Vol.48 新日ドームその後、近頃のF、そして全日


「猪木さんありがとうございました!」橋本の叫びで幕を降ろした新日ドーム大会でしたが、あれから早くも3週間が経過し、新シリーズも開幕しました。橋本は欠場しましたが、10月20日には成田空港に現れ、渡米する猪木に「自分もアメリカへ行きます」と伝え、見送りに来ていた小川には再戦を要求しました。橋本はもともと猪木に憧れてプロレスラーになりました。世代的には最後の猪木世代のレスラーでしょう。ハ猪木が小川サイドに付いたことで、一時は猪木を否定していましたが、ここに来て完全に猪木回帰の方向に進んでいます。藤波社長のストロングスタイル指向は、橋本だけでなく新日本全体に猪木回帰現象が起こっていることを示しています。そんな流れは私にとっては待ちわびていたことですし、10.11の東京ドームは本当に居心地にいい空間でした。
 橋本が小川に再戦を要求、小川も受諾したことで来年1.4東京ドームでの再戦も囁かれています。一方であれだけ一方的に負けたのだから橋本はもう終わり。再戦なんてとんでもないという声もあります。厳しいですが、もっともな意見です。しかし、橋本は「あることに気づいた」と言い、小川も橋本を認める発言をしているということは実際に闘った2人にしか分からない何かがあったのかも知れません。橋本は体を張って何か伝えたいことがあったのかも知れません。橋本がもう終わりということはありません。ただ、完全に負けたというのは事実です。いきなり1.4に再戦というのは早すぎる気がします。欠場はプロとして恥ずべき行為です。それなりの実績を積んでから再戦すべきだと思います。
 さて、しかしながら新日本が完全にストロングスタイルの復興に向かっているかというとそうでもありません。相変わらず大仁田の影がちらついています。私としてはもう大仁田は2度と起用して欲しくないし、長州の復帰も絶対に許せません。でも、大仁田が1.4ドームに出る可能性はあると思いますし、その場合、まず間違いなく長州が復帰するでしょう。
 橋本と同世代でありながら、猪木に憧れてレスラーになったわけではない武藤と蝶野は独自のやり方で、自分たちのプロレスをアピールしています。橋本が不在だったこともあるでしょうが、新日本隊の影はすっかり薄くなってしまいました。新シリーズでは、武藤がnWoジャパンを、蝶野がT2000を率いて、引き抜き工作をしたりしながら、軍団抗争を展開しました。この1年の武藤の試合の充実ぶりは充分に評価出来るものですし、蝶野も一時は完全に猪木色を消し去るような存在感を示しました。しっかりとしたレスリング技術を持った2人が自分たちのやり方でプロレスをすることに異議はありません。ただプロレスのおもしろさだけをアピールするのではなく、プロレスの強さをアピールして欲しいと思います。
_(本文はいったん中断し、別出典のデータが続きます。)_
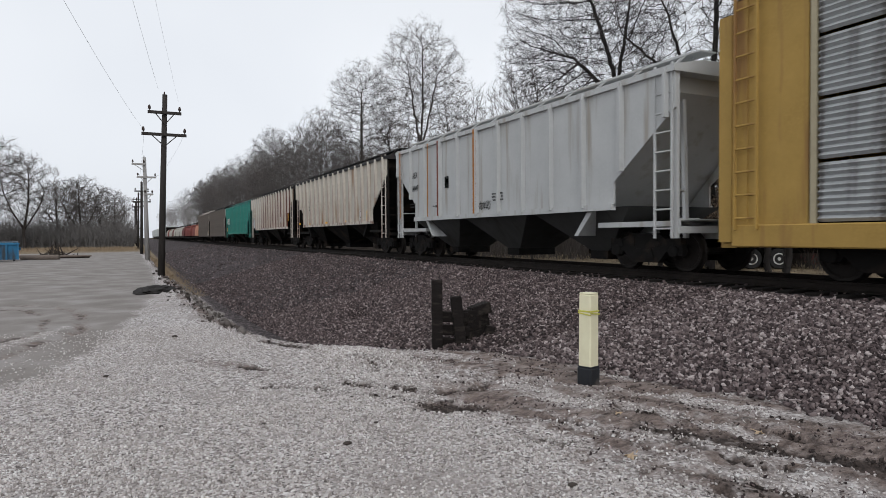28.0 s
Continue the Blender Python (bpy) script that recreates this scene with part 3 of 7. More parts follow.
    for y in (-0.25, 0.25):
        for i in range(6):
            a, b = i / 6 * 1.25, (i + 1) / 6 * 1.25
            bar(bm, (-(R + 0.07) * math.cos(a), y, zc + 0.2 + (R - 0.1) * math.sin(a)), (-(R + 0.07) * math.cos(b), y, zc + 0.2 + (R - 0.1) * math.sin(b)), 0.035)
    upper = part("upper_ladder", bm, M_STEEL, car)
    turns = [(i + 0.5) / 5 * 1.2 for i in range(5)]
    rungs_on(upper, [(-(R + 0.07) * math.cos(a), 0, zc + 0.2 + (R - 0.1) * math.sin(a)) for a in turns], 0.25, 0.03, M_STEEL)
    trucks(car, (-(h - 2.9), h - 2.9))
    couplers(car, h)
    table = table or 2 * L - 1.9
    if mark:
        lettering(car, mark, L - mark_at, zc - 0.12, size, skin)
        stencil(car, L - mark_at, zc - 0.48, 1.6, 0.26, 2, skin, seed=1)
    if big[0]:
        patch(car, L - big[0], zc - 0.05, 0.15, 1.0, skin, tape, n=6)
    patch(car, L - (big[1] or 2 * L - 1.0), zc + 0.2, 0.15, 1.0, skin, tape, n=6)
    for d in tapes:
        patch(car, L - d, zc + 0.1, 0.11, 0.46, skin, tape)
    stencil(car, L - table, zc + 0.08, 1.0, 0.55, 6, skin, seed=3)
    stencil(car, L - table + 2.6, zc - 0.42, 1.1, 0.3, 3, skin, seed=2)
    stencil(car, L - table + 5.2, zc - 0.42, 0.7, 0.36, 4, skin, seed=4)
    stencil(car, L - table + 0.8, zc - 0.62, 0.5, 0.3, 3, skin, seed=6)
    if extras:
        extras(car, L, skin, zc)
    return car


# -- gondolas --
def gondola(length, top, material, label, ribs=14, mark=None, orange=False, chord=None, tape=M_OCHRE, extras=None, end_mat=None, low=0.98, drop=0.03, rib_mat=None, rib_w=0.09):
    car = empty("gondola_car", label, "gondola car", "cars of the freight train")
    h = length / 2
    L = h - 0.62
    inset = 1.15 if orange else 0.0
    chord = chord or material
    # orange cars: shade in the recessed end is painted as a darker orange
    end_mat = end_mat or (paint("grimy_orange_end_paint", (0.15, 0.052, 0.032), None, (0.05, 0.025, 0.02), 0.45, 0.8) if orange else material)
    W = 1.5
    for s in (-1, 1):
        bm = bmesh.new()
        if orange:
            box(bm, *sorted((s * (W - 0.14), s * (W - 0.06))), -L, L, low, 1.62)
            box(bm, *sorted((s * (W - 0.07), s * W)), -L + 0.02, L - 0.02, 1.62, top)
        else:
            out = [(-L, low + 0.12), (-L + 2.9, low + 0.12), (-L + 3.7, low - drop), (L - 3.7, low - drop), (L - 2.9, low + 0.12), (L, low + 0.12), (L, top), (-L, top)]
            sheet(bm, out, s * (W - 0.06), s * W)
        part("side_sheet", bm, material, car)
        bm = bmesh.new()
        box(bm, *sorted((s * (W - 0.09), s * (W + 0.11))), -L, L, top - 0.05, top + 0.1, 0.02)
        part("top_chord", bm, chord, car)
        bm = bmesh.new()
        if orange:
            box(bm, *sorted((s * (W - 0.07), s * (W + 0.1))), -L + 0.03, L - 0.03, 1.57, 1.66, 0.01)
            box(bm, *sorted((s * (W - 0.16), s * (W + 0.06))), -L, L, low - 0.1, low, 0.01)
        else:
            box(bm, *sorted((s * (W - 0.05), s * (W + 0.07))), -L, -L + 3.0, low, low + 0.14, 0.01)
            box(bm, *sorted((s * (W - 0.05), s * (W + 0.07))), L - 3.0, L, low, low + 0.14, 0.01)
            box(bm, *sorted((s * (W - 0.05), s * (W + 0.07))), -L + 3.6, L - 3.6, low - drop - 0.02, low - drop + 0.12, 0.01)
        part("side_sill", bm, chord, car)
        for i in range(ribs):
            y = -L + 0.9 + (2 * L - 1.8) * i / (ribs - 1)
            zlo = low if orange else low + 0.1

            def rib(zlo=zlo):
                b = bmesh.new()
                t = 0.19 if orange else 0.15
                w = 0.055 if orange else rib_w
                v = [(-w, 0), (w, 0), (w * 0.7, t), (-w * 0.7, t)]
                lo = [b.verts.new((d, p, zlo)) for p, d in v]
                hi = [b.verts.new((d, p, top)) for p, d in v]
                for k in range(4):
                    b.faces.new((lo[k], lo[(k + 1) % 4], hi[(k + 1) % 4], hi[k]))
                b.faces.new(lo[::-1]), b.faces.new(hi)
                bmesh.ops.recalc_face_normals(b, faces=b.faces)
                return b, rib_mat or material, False

            key = f"rib_{(rib_mat or material).name}_{rib_w}_{top}_{zlo:.2f}_{orange}"
            put("side_rib", shared(key, rib), car, s * (W - 0.005), y, 0, 0 if s > 0 else 180)
    for s in (-1, 1):
        bm = bmesh.new()
        ye = s * (L - inset)
        face = [(ye, low)]
        for k in range(4):
            z = low + 0.25 + (top - low - 0.3) * k / 3.4
            face += [(ye, z), (ye + s * 0.12, z + 0.05), (ye + s * 0.12, z + 0.2), (ye, z + 0.25)]
        face += [(ye, top - 0.06), (ye + s * 0.13, top - 0.04), (ye + s * 0.13, top + 0.1), (ye - s * 0.08, top + 0.1), (ye - s * 0.08, low)]
        sheet(bm, face, -W + 0.06, W - 0.06)
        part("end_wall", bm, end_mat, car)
        if orange:
            bm = bmesh.new()
            for x in (-1.42, 1.42):
                bar(bm, (x, s * L, low), (x, s * L, top), 0.09)
                bar(bm, (x * 0.7, s * (L - 0.05), low), (x * 0.75, ye, top - 0.3), 0.09)
                bar(bm, (x, s * (L - 0.9), top), (x, s * L, top), 0.09)
            box(bm, -1.45, 1.45, *sorted((s * L, s * (L - inset))), low - 0.05, low + 0.05)
            part("end_frame", bm, material, car)
        ladder(car, -W - 0.12, s * (L - 0.1), s * (L - 0.58), low - 0.08, top - 0.2, material, 7 if orange else 5)
        bm = bmesh.new()
        for k in range(5):
            z = low + 0.1 + k * (top - low - 0.4) / 4
            bar(bm, (-1.35, s * (L + 0.14), z), (-0.85, s * (L + 0.14), z), 0.035, sides=6)
        part("end_grab_irons", bm, material, car)
        bm = bmesh.new()
        box(bm, -1.45, 1.45, *sorted((s * (L - 2.8), s * (L - 0.0))), 0.86, low + 0.02)
        box(bm, -0.3, 0.3, *sorted((s * (L - 3.4), s * L)), 0.7, 1.0)
        part("bolster_frame", bm, M_STEEL, car)
    bm = bmesh.new()
    lowz = low if orange else low - drop + 0.15
    box(bm, -W + 0.1, W - 0.1, -L + inset + 0.08, L - inset - 0.08, lowz, lowz + 0.1)
    part("floor", bm, M_STEEL, car)
    bm = bmesh.new()
    box(bm, -0.35, 0.35, -L + 0.6, L - 0.6, 0.62, low - 0.02)
    for k in range(7):
        y = -L + 2.5 + (2 * L - 5) * k / 6
        box(bm, -1.3, 1.3, y - 0.08, y + 0.08, 0.6 if orange else 0.55, low - 0.1)
    part("underframe", bm, M_STEEL, car)
    trucks(car, (-(h - 2.1), h - 2.1))
    couplers(car, h)
    sk = flat(W + 0.0)
    n = 0 if orange else 6
    for k in range(n):
        y = -L + 1.6 + (2 * L - 3.2) * k / (n - 1)
        patch(car, y, low + 0.22, 0.6, 0.2, flat(W - 0.06 if orange else W), tape, "reflective_strip", 1)
    if extras:
        extras(car, L, sk, top)
    # ribs stand clear of the painted words
    spans = [(min(v.co.y for v in c.data.vertices), max(v.co.y for v in c.data.vertices)) for c in car.children if c.name.startswith("lettering")]
    for c in car.children:
        if c.name.startswith("side_rib") and c.location.x < 0:
            for lo, hi in spans:
                if lo - 0.12 < c.location.y < hi + 0.12:
                    c.location.y = lo - 0.15 if c.location.y - lo < hi - c.location.y else hi + 0.15
    return car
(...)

 さて、話は変わって29日にはFMWの後楽園に行って来ました。最近のFはエンターメント路線で、どうも好きになれなくて、足が遠のいていました。ここに来てその路線も極まったという感じなので、一体どんなふうになったのか見ておこうと思いました。11.23の横浜アリーナもありますが、やはり後楽園ホールの方がいいだろうということで久しぶりに観戦して来ました。
 結論からいうと、つまらなかったです。プロレスのエンターテイメント性は否定しません。アメリカン・プロレスも好きです。アメプロは生で見たことはありませんが、ビデオやアメリカに行った時にテレビで見ました。とてもエキサイティングで魅力たっぷりです。それはアメリカがショービジネスの文化を持っているからであって、日本人がただアメリカン・プロレスの真似をしてみても猿芝居にしかなりません。素人をリングに上げて、レスラーもつき合って、じゃれ合っているのは見ていて不愉快でした。単純に楽しんでいる人もいましたが、私にはこれは違うと感じられました。
 翌30日は全日の武道館大会でした。全日も最近、少し変化を見せています。ノー・フィアーの台頭によりバーニング、アンタッチャブルを交えた軍団抗争の様相を呈しています。そんな中での武道館大会では、バーニング対ノー・フィアーの世界タッグ戦が行われました。個人的には大森&高山はまだまだ口だけと感じてしまうのです。だから小橋&秋山には、もうコテンパンにしてやってくれという思いでしたから、内容的には不満でした。いい試合もいいのですが、たまには圧倒的な勝利も見てみたいのです。
 三冠ヘビー級選手権は、毎度のことながら、そこまでやるか、それでもまだ立つか、という凄い試合でした。本当にケガが心配です。さすがに、三沢もボロボロの状態なのでしょう。ベイダーにあそこまでやられたら、仕方ないです。来年は新三冠王者のベイダーに他の選手がどう絡んでいくのでしょうか。